Les enseignants peuvent ainsi juger de l’impact de l’informatique sur les apprentissages, et inviter leur collectivité à investir dans un parc Apple (avec une remise de 8%).
Nous ne sommes pas chez Auchan mais c’était tout de même important de préciser le montant de la remise. VRP Apple pour votre collectivité, ça vous dirait ? Ce n’est pas rémunéré mais à vous la gloire d’avoir fait économiser 8% à votre commune !
Quant aux offres de types AbulÉdu – Ryxeo, évidemment nous ne saurons rien.
Ces actions démontrent les intérêts tout à la fois pédagogique et commercial de ces entreprises. Mais, elles font aussi évoluer l’utilisation des technologies dans le domaine de l’enseignement.
Il y a certes évolution, mais est-elle nécessairement positive ? Quant au « pédagogique », il est peut-être de trop.
Et pour finir, la caution d’un drôle de témoignage d’un formateur IUFM :
« Apple travaille depuis un certain temps avec l’Éducation nationale (…) Pour Microsoft, cette volonté est plus récente, mais il tend à développer cette relation (…) Cela dynamise fortement l’intégration des TICE dans la pratique pédagogique des professeurs, et aboutit aussi à une multiplication des logiciels libres. »
Les deux derniers mots de l’article seront donc, ô surprise, pour les logiciels libres. Mais quel étrange contexte pour leur apparition ! Les agissements des uns aboutiraient donc à la multiplication des autres ? J’eus été l’auteur, je serais allé au bout de ma démarche en concluant ainsi : « cela dynamise fortement l’intégration des TICE dans la pratique pédagogique des professeurs, et aboutit aussi à freiner la multiplication des logiciels libres ».
Il n’empêche qu’ils sont cités. Et c’est le petit grain de sable dans la machine parce que peut-être, finalement, qu’il existe quand même des alternatives (des alternatives bien moins compétitives que coopératives). En les ignorant nous avons un article en apparence factuel et objectif. En les prenant en considération, nous sommes alors face à un texte bien moins neutre qu’il n’y parait. Manipulation et propagande ne sont plus très loin…

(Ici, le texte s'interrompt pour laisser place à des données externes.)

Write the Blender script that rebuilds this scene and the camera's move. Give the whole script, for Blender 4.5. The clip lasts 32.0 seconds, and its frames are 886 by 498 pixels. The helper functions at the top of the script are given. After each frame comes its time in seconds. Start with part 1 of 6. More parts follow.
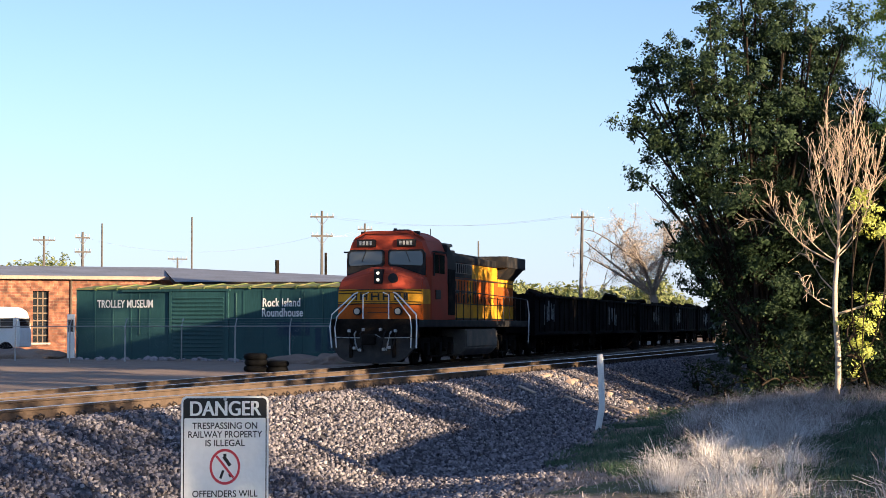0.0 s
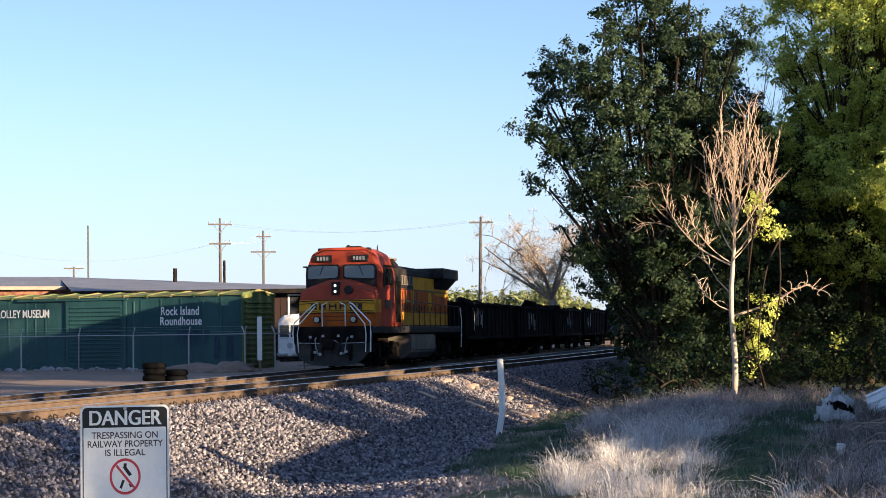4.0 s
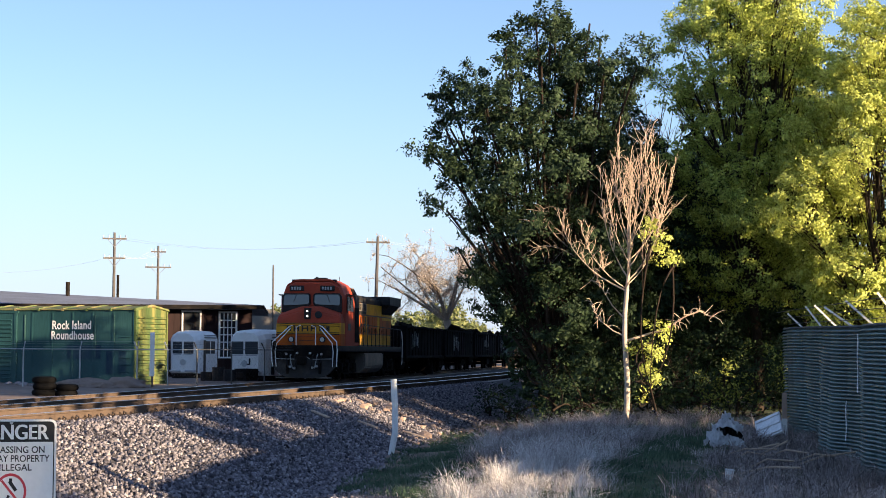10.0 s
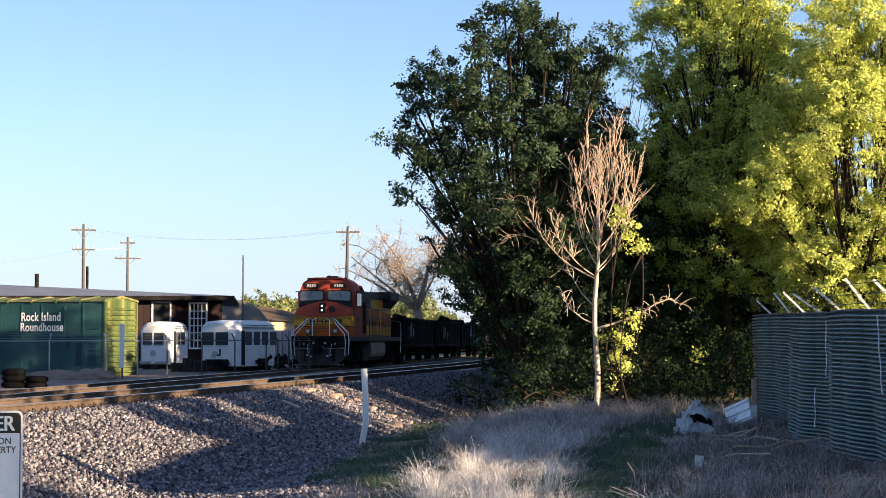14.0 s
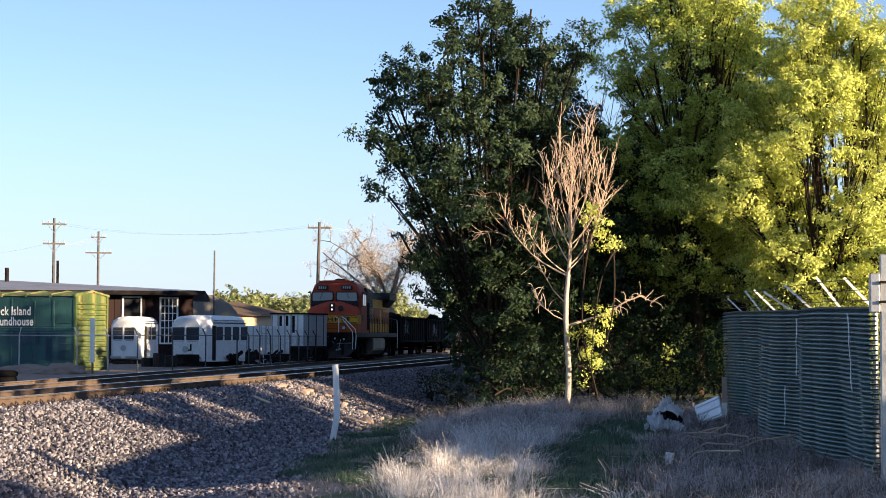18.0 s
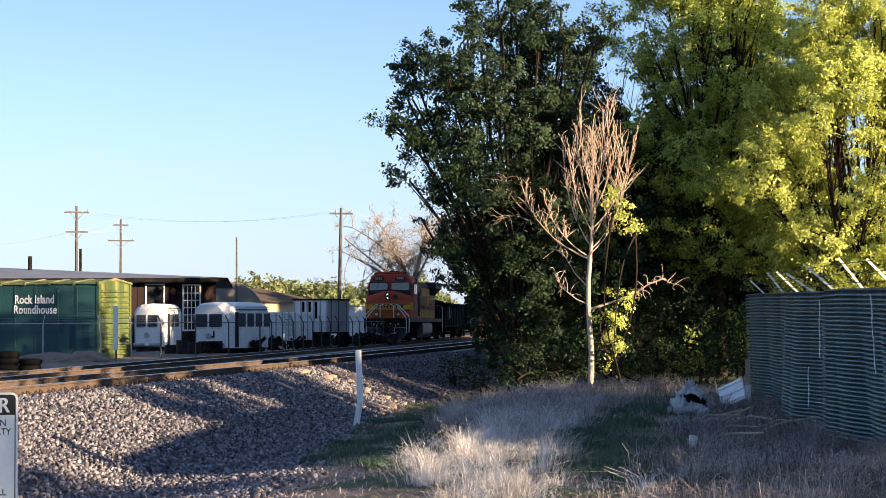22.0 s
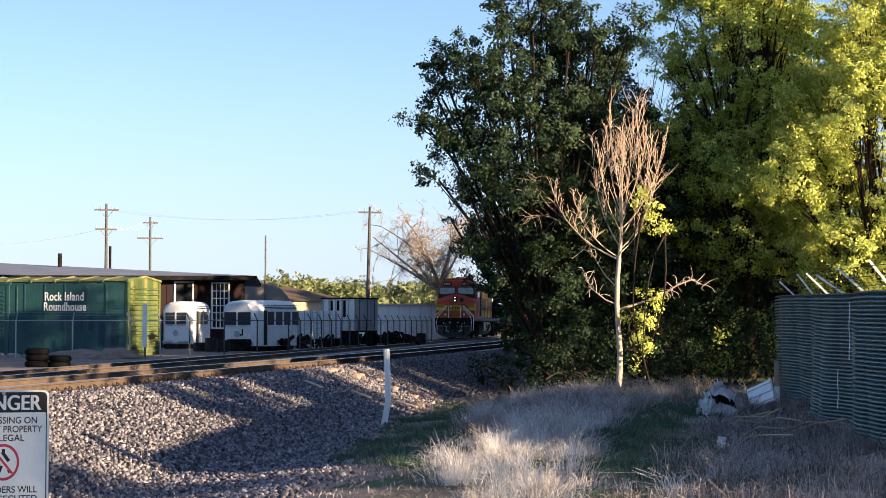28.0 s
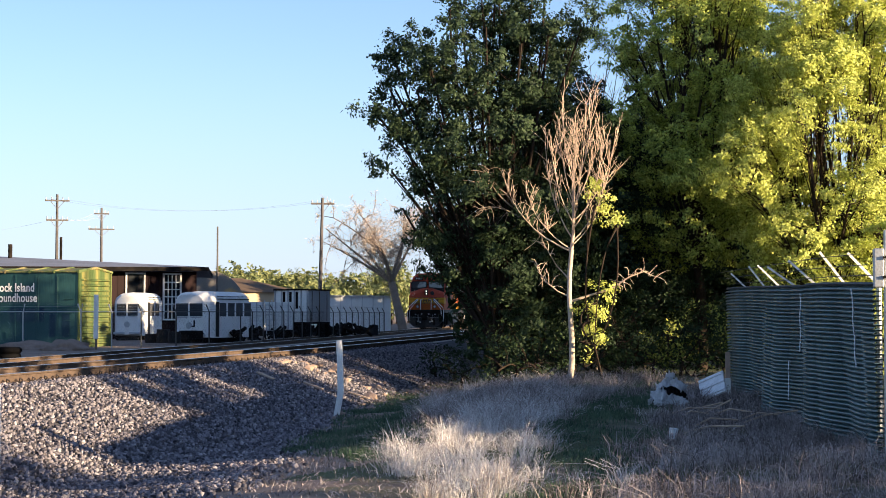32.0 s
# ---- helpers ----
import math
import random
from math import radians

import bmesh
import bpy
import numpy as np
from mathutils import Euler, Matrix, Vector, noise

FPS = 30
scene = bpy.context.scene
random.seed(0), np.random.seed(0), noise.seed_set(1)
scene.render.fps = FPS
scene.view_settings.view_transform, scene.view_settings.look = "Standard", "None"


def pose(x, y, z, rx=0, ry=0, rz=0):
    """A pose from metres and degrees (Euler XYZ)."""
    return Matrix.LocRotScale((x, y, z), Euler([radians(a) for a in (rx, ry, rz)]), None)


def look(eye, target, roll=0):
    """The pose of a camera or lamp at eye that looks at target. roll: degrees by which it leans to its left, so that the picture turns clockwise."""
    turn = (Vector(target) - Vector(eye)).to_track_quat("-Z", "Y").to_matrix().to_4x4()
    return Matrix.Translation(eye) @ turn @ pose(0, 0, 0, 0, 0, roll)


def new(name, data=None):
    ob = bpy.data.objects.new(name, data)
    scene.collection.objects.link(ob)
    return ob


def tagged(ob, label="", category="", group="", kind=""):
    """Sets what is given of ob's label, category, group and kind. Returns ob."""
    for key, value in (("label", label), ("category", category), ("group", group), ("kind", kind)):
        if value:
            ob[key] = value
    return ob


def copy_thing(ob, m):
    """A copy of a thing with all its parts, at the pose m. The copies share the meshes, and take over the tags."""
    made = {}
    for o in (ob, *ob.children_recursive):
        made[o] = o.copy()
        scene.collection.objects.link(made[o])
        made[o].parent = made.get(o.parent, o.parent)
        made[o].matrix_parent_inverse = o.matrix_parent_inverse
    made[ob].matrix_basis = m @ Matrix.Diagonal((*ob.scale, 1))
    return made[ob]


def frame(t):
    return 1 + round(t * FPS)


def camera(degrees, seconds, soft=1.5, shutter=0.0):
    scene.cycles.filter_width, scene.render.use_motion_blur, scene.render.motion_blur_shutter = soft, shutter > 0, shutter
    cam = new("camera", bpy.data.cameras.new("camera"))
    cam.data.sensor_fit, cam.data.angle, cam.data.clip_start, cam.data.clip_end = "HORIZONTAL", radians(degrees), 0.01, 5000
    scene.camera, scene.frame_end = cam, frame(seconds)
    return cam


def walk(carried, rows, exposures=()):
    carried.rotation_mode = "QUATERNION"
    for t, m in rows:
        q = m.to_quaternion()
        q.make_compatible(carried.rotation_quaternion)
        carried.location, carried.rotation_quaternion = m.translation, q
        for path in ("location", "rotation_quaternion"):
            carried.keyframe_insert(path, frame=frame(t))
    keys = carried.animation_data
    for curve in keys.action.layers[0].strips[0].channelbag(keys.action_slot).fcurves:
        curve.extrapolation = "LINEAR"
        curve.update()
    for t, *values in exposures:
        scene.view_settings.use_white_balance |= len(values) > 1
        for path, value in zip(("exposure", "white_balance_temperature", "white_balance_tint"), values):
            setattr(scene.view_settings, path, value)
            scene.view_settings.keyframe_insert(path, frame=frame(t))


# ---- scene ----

Cher nouveaux collègues, abonnez-vous à « La Classe » si bon vous semble mais n’oubliez pas d’élargir votre horizon TICE avec d’autres sources d’information (pourquoi pas le Framablog par exemple, l’abonnement est plus que gratuit, il est libre).
Vous y lirez alors que lorsque Apple ou Microsoft s’immiscent dans l’éducation (sans oublier Google), ce n’est pas forcément « en tout point positif », cette intrusion, pas toujours désirée, impactant non seulement les logiciels libres mais, aussi et surtout, les mentalités.